The salary cap constraints for 2011/2012 even play limit the Rangers ability to bring in mid-level players/salaries.
For example, two names who have popped up on the rumor radar are Colorado defenseman John-Michael Liles and Ottawa RW Chris Neil. While both players do fit Blueshirt needs, both carry salary implications beyond this year.
Liles has one more year left on a contract that will saddle the Rangers with a $4.2 million cap hit next season. While they could use Liles offensive abilities, especially on the power play, that is a big salary hit to take on.
Neil, who would give the Rangers another physical presence and ease some of the enforcer duties on the banged up Brandon Prust, also carries salary implications for next year and beyond. His $2.0 million cap hit for the next two years is not completely outrageous; you do have to factor in that the Rangers have Derek Boogaard under contract for the next three years at a cap hit of $1.6 million.
Yes, you could buy him out but the Rangers would have $600,000 worth of dead cap space on the books for the next six years. Again, that does not seem like much but it starts to add up, especially next season if you are buying out Drury and Wolski.
The end result is that the Rangers pretty much need to follow the example set by the New York Mets during the winter. In other words, the Rangers need to shop in the bargain basement. Florida’s Bryan McCabe might not be a better player than Atlanta’s Ron Hainsey; however, the UFA-to-be McCabe is much more attractive than Hainsey who has two years left at a cap hit of $4.5 million per season.
If the Rangers are really interested in Neil, then they would need Ottawa to take Erik Christensen back in the deal because it would limit Neil’s 2011/2012 cap hit to about a million fishnagels.
In the best interest of the Rangers, they need to concentrate on bringing role players who will not have too negative an impact on their salary cap. It may not seem all that sexy in comparison to ‘Melo’s Garden coronation, it makes sense on both the short and long term.
When you look back at past trades, you need to look no further than the Rangers-Flames deal last year. Who would have thought that a Calgary spare part like Prust would turn into such a valuable member of the Rangers?

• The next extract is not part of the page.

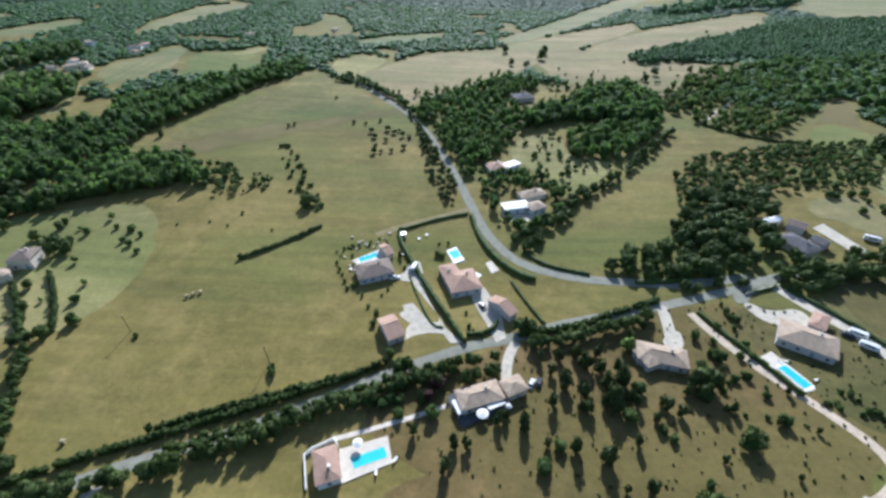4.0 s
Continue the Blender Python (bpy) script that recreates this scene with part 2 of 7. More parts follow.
SCRUB = foliage("scrub_leaves", (0.076, 0.126, 0.044), (0.132, 0.196, 0.068), (0.134, 0.190, 0.064), thinness=0.5, gloss=0.2)
YOUNG = foliage("young_plantation_leaves", (0.056, 0.076, 0.025), (0.122, 0.150, 0.052), thinness=0.2, gloss=0.2)
HOLM = foliage("holm_oak_leaves", (0.030, 0.050, 0.016), (0.076, 0.106, 0.031), gloss=0.2, thinness=0.12)
HEDGE = foliage("hedge_leaves", (0.034, 0.062, 0.016), (0.080, 0.124, 0.033), gloss=0.2)
POPLAR = foliage("poplar_leaves", (0.030, 0.056, 0.022), (0.070, 0.110, 0.040), thinness=0.14)
LIME = foliage("pale_green_leaves", (0.095, 0.16, 0.028), (0.17, 0.25, 0.055))
LIME_WOOD = foliage("ash_leaves", (0.062, 0.118, 0.022), (0.126, 0.200, 0.046), thinness=0.2)
PLUM = foliage("purple_plum_leaves", (0.035, 0.014, 0.018), (0.07, 0.022, 0.03))
BARK = plain("grey_brown_bark", (0.11, 0.085, 0.06), 0.95)
ASPHALT = plain("worn_asphalt", (0.235, 0.232, 0.185), 0.95, 0.2, 0.3)
GRAVEL = plain("pale_gravel", (0.50, 0.45, 0.365), 0.95, 0.22, 0.4)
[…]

Last March, how people in Philadelphia wondered why GM Paul Holmgren traded for a guy like Ville Leino who had just nine goals and seven assists in 66 games with Detroit. He didn’t exactly light the NHL on fire in his 13 regular season games with Flyers – registering two goals and two assists.

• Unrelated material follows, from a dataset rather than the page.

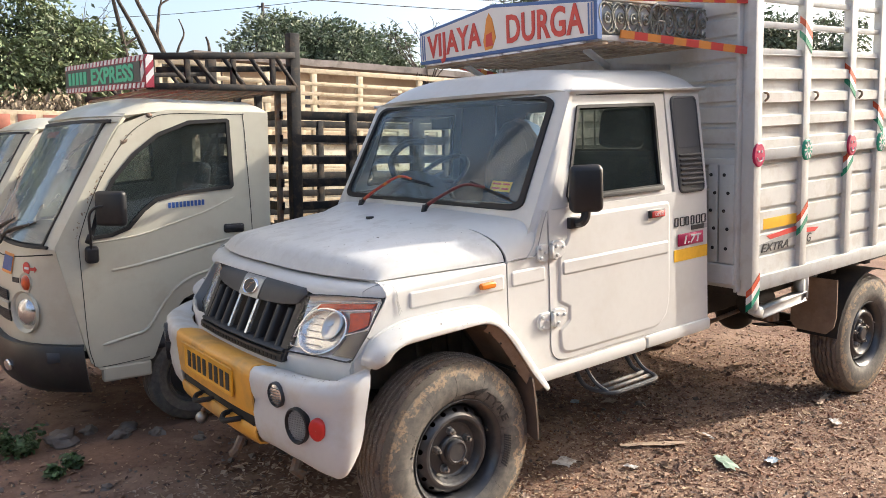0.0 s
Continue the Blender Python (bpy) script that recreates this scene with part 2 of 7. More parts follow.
DECAL_BLUE = material("blue_decal", (0.03, 0.09, 0.30), 0.45)
ORNAMENT = material("ornament_metal", (0.30, 0.31, 0.28), 0.4, metal=0.55, mottle=0.35, scale=16.0, dirt=(0.11, 0.09, 0.06), dirt_amount=0.5, dirt_scale=14.0)
BAND_RED = material("band_red_paint", (0.62, 0.085, 0.03), 0.5, mottle=0.2, scale=14.0, dirt=(0.5, 0.4, 0.3), dirt_amount=0.2, dirt_scale=20.0)
BAND_GREEN = material("band_green_paint", (0.012, 0.27, 0.16), 0.5, mottle=0.2, scale=14.0, dirt=(0.5, 0.45, 0.38), dirt_amount=0.2, dirt_scale=20.0)
BLACK_IRON = material("black_painted_iron", (0.008, 0.008, 0.009), 0.75, mottle=0.3, scale=8.0, dirt=(0.26, 0.17, 0.10), dirt_amount=0.16, dirt_scale=17.0, bump=0.15)
CREAM_IRON = material("cream_painted_iron", (0.62, 0.52, 0.36), 0.6, mottle=0.2, scale=6.0, dirt=(0.30, 0.19, 0.10), dirt_amount=0.5, dirt_scale=9.0)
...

Leino proceeded to start the playoffs as a healthy scratch, but once injuries to Jeff Carter and Simon Gagne opened the door, the Finnish native teamed with Daniel Briere and Scott Hartnell to help lead the Flyers to the Stanley Cup Finals. His 20 points (11 goals and nine assists) in 19 games tied the rookie playoff scoring record originally set by Dino Ciccarelli in 1981.